Статьи Умова, касающиеся вопросов общей физики, не уступают классическим, цитируемым речам мировых ученых, — Томсона, Лоджа, Пуанкарэ. Умов в лучшем смысле был не только философ, но и бард физики; он заставил и приучил меня на всю жизнь с глубоким трепетом прислушиваться к развитию физической мысли; и еще недавно, в двадцать седьмом году, возвратясь к некоторым проблемам атомной механики, читая Иоффе, Френкеля, Михельсона, Томсона и Резерфорда65, я благодарил Умова за ту подготовку, которую он нам некогда дал. Прошло двадцать семь лет; но, едва коснувшись физики из совсем других горизонтов, я нашел в себе все то, что им было выгравировано в моем мозгу; он дал возможность почувствовать самый ритм кривой истории физики66.

Н. А. Умов был новатором; в его голове бродили научные идеи огромной важности; он первый сформулировал идею о движении энергии, которая укоренилась в науке, подтвердясь в специальных работах.

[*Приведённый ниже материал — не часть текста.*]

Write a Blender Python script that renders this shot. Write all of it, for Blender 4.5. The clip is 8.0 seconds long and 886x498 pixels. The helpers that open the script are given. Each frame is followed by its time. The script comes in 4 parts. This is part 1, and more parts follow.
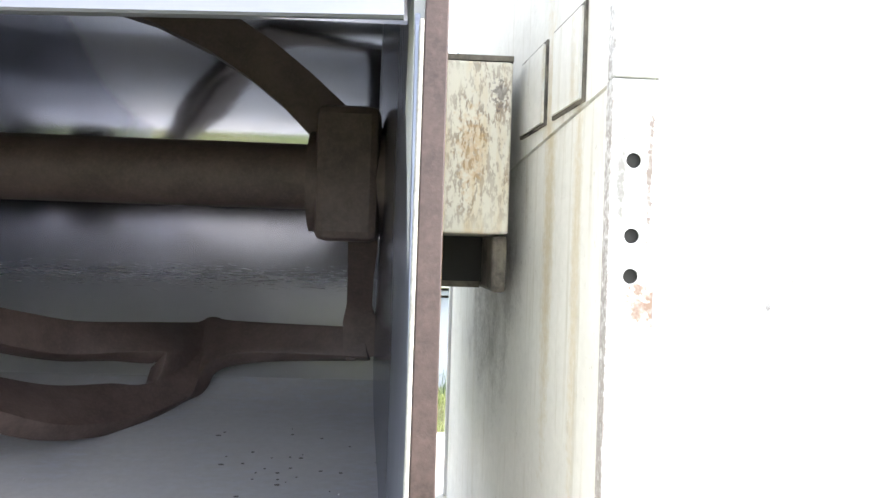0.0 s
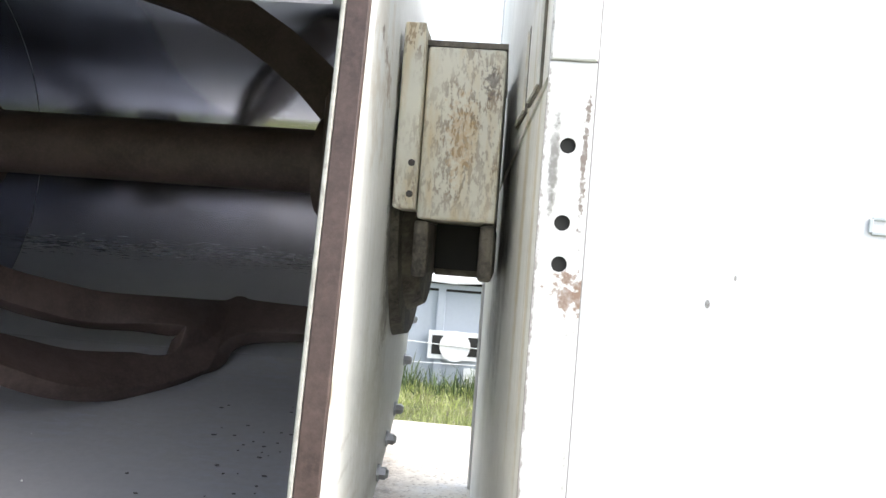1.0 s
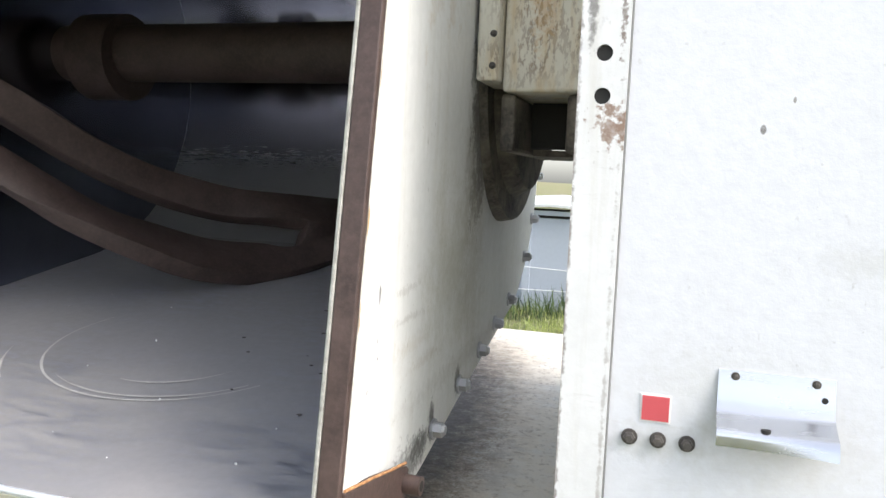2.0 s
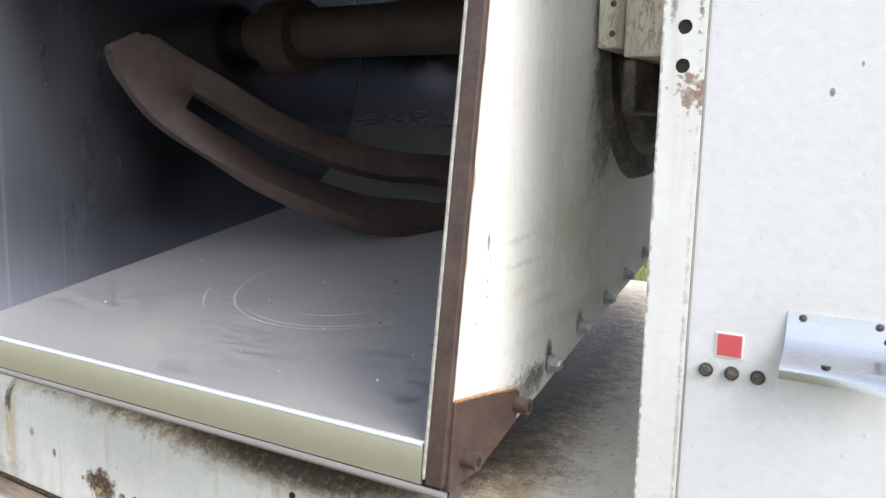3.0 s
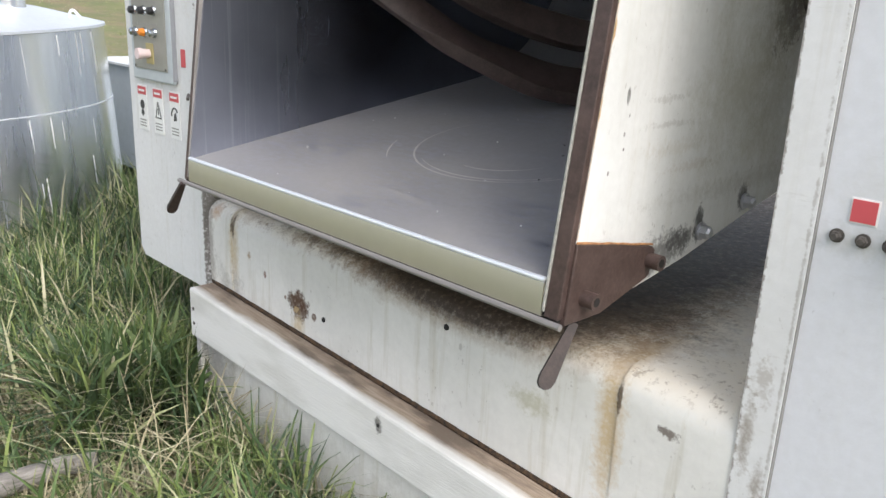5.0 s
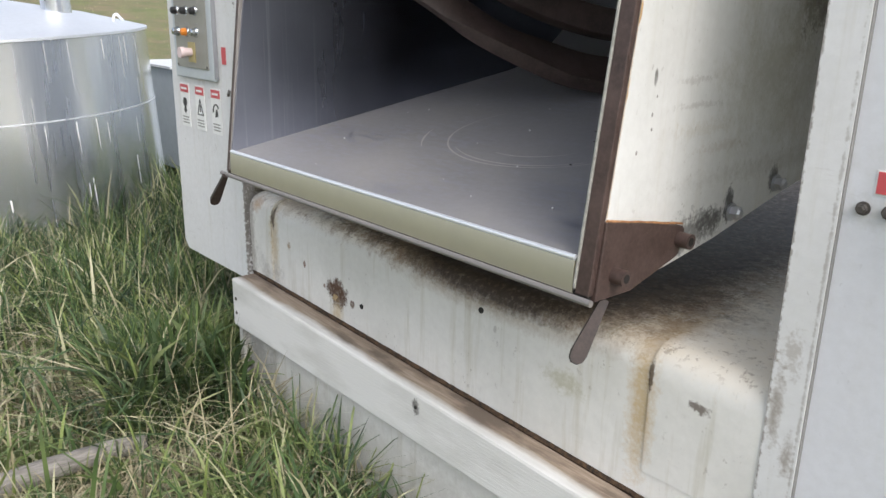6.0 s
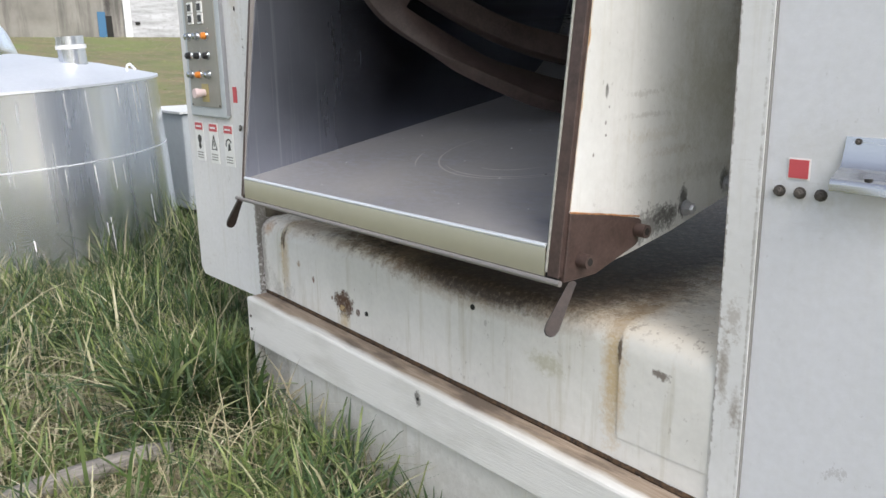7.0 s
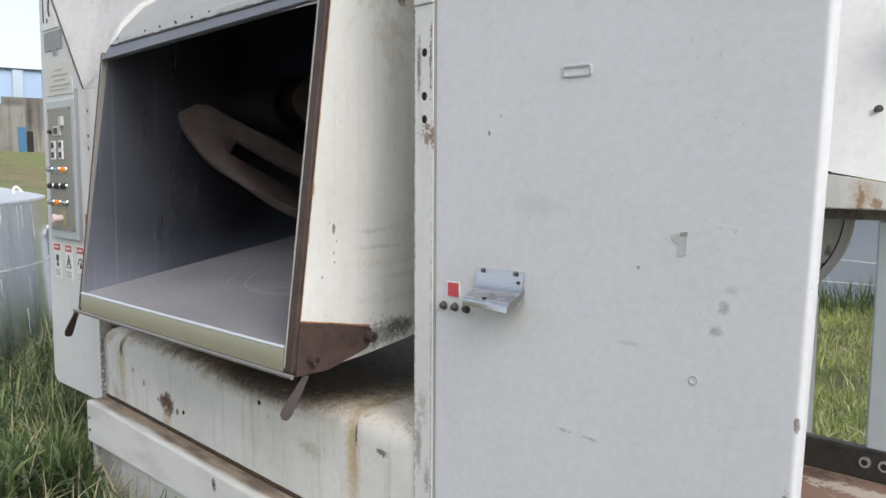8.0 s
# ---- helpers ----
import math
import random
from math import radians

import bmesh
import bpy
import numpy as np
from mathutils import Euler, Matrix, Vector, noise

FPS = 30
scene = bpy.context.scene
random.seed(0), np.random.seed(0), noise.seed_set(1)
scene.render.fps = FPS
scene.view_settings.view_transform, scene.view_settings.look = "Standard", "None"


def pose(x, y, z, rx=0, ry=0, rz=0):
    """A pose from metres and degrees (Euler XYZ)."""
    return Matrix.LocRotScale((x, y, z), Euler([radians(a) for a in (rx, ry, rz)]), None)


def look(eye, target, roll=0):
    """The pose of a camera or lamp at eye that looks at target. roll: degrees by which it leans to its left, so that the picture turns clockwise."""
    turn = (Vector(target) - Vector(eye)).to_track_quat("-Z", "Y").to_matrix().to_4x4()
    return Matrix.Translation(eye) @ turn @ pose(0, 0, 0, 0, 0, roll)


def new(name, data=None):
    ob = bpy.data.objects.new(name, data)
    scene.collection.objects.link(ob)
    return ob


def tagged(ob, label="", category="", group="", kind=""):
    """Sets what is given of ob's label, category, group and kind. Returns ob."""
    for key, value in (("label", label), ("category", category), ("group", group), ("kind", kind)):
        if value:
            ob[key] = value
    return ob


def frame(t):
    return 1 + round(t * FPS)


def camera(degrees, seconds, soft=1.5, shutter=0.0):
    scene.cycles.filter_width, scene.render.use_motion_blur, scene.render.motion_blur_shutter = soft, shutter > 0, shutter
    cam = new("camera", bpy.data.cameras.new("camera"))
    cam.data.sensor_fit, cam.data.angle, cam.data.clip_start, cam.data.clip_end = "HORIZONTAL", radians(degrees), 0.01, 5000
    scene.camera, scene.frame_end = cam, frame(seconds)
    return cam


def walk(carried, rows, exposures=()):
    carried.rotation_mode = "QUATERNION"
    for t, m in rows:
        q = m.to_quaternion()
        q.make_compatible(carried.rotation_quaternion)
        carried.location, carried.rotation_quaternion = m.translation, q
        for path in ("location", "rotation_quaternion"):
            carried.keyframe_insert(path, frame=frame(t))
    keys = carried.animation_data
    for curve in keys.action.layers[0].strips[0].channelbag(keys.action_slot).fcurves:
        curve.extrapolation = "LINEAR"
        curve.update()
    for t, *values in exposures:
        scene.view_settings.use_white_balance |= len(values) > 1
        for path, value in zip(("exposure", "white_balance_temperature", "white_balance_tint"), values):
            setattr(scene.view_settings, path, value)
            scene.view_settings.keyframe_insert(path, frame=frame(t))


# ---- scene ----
cam = camera(58.4, 8.0)
PATH = [
    (0, (-0.043, -0.147, 1.518), (0.078, 1.85, 1.525), 1.8),
    (0.5, (0.044, -0.138, 1.528), (0.042, 1.861, 1.613), 1.3),
    (1, (0.197, -0.147, 1.505), (0.048, 1.848, 1.498), 4.3),
    (1.2, (0.251, -0.123, 1.471), (-0.047, 1.853, 1.392), 4.9),
    (2.3, (0.43, -0.164, 1.369), (-0.261, 1.7, 1.149), 2.4),
    (2.5, (0.469, -0.204, 1.371), (-0.34, 1.605, 1.099), 2.6),
    (3, (0.555, -0.272, 1.394), (-0.428, 1.445, 1.099), 1.3),
    (3.5, (0.665, -0.262, 1.39), (-0.49, 1.337, 1.059), 3.7),
    (4, (0.753, -0.268, 1.391), (-0.63, 1.132, 1.036), 3.9),
    (4.5, (0.781, -0.304, 1.389), (-0.633, 1.053, 0.987), 3.6),
    (5, (0.736, -0.272, 1.342), (-0.642, 1.058, 0.765), 2.5),
    (5.2, (0.746, -0.279, 1.341), (-0.642, 1.029, 0.739), 1.3),
    (6.3, (0.798, -0.308, 1.315), (-0.696, 0.901, 0.764), 1.2),
    (6.5, (0.823, -0.311, 1.31), (-0.727, 0.849, 0.811), 0.8),
    (7, (0.983, -0.445, 1.304), (-0.483, 0.825, 0.818), -1.0),
    (7.5, (1.214, -0.496, 1.329), (-0.162, 0.948, 1.172), -3.3),
    (7.8, (1.435, -0.442, 1.344), (0.09, 1.031, 1.206), -2.6),
    (8, (1.617, -0.44, 1.371), (0.239, 0.997, 1.176), 0.3),
]
EXPOSURES = [(0, 1.95), (0.5, 1.6), (1.2, 1.1), (2.3, 0.82), (3, 0.72), (3.5, 0.52), (4, 0.38), (5, 0.3), (6.3, 0.07), (7, 0.08), (7.5, 0.23), (8, -0.11)]
walk(cam, [(t, look(eye, target, roll)) for t, eye, target, roll in PATH], EXPOSURES)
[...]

Сперва он вскрывает реальный базис понятия «потенциальная энергия», как кинетической же, т. е. реальной, но конкретно не вскрытой в данной системе сил; теоретическая замкнутость системы становится фактически не замкнутой, ибо она замкнута в средах, еще не ощупанных реально. Позднее он меняет формулировку своего принципа, формулирует понятие о плотности энергии и т. д.; проводит он свою мысль в ряде конкретных работ (дает ряд дифференциальных сравнений, конкретизирующих его положение) — вплоть до теории упругости, его теоремы становятся известны за границей; «закон Умова» входит в историю физики, в сфере электромагнетизма его теории подтверждаются позднее английскими физиками, к корпорации которых он принадлежит, как «доктор» Глазговского университета; его работы рекомендует вниманию гениальный Томсон (Кельвин); его раннюю работу о стационарном течении электричества использовал Кирхгоф в формах, нарушающих добрые нравы науки (т. е. почти сплагировал) [Заимствую эти данные из «Очерка жизни и трудов Ник. Ал. У,мова», написанного проф. А. И. Бачинским, внесшим корректив в мою летучую характеристику научной деятельности профессора и указавшим мне на роль Н. А., как творца научных идей, за что я приношу благодарность проф. Бачинскому; будучи знаком с Умовым-лектором, педагогом и автором блестящих статей, я, увы, был неосведомлен о значении его чисто научных работ; и. у меня слетела в первом издании «На рубеже» неосторожная фраза об Умове-ученом: «Сам он не был открывателем новых путей». Оказывается, он-то им и был. Спешу исправить в этом издании погрешность первого издания].

Убежденный картезианец, он, однако, менее всего страдал узостями «механизма», подобно многим картезианцам своего времени, соединяя четкость методологической мысли с высокими и глубокими полетами.

Умов был вдохновителем и интерпретатором высот научной мысли.

Высокий, полный, седой, с огромным челом, с развевающимися «саваофовыми» власами, с прекрасной седой бородой и с мечтательными голубыми глазами, воздетыми горе, с плавно дирижирующей каким-то кием рукой, — кием или жезлом, которым он показывал то на доску, то на машины, приводимые в движение тоже в свое время знаменитым ассистентом Усагиным, он — пел, бывало; и — некое «да будет свет» слетало с его уст.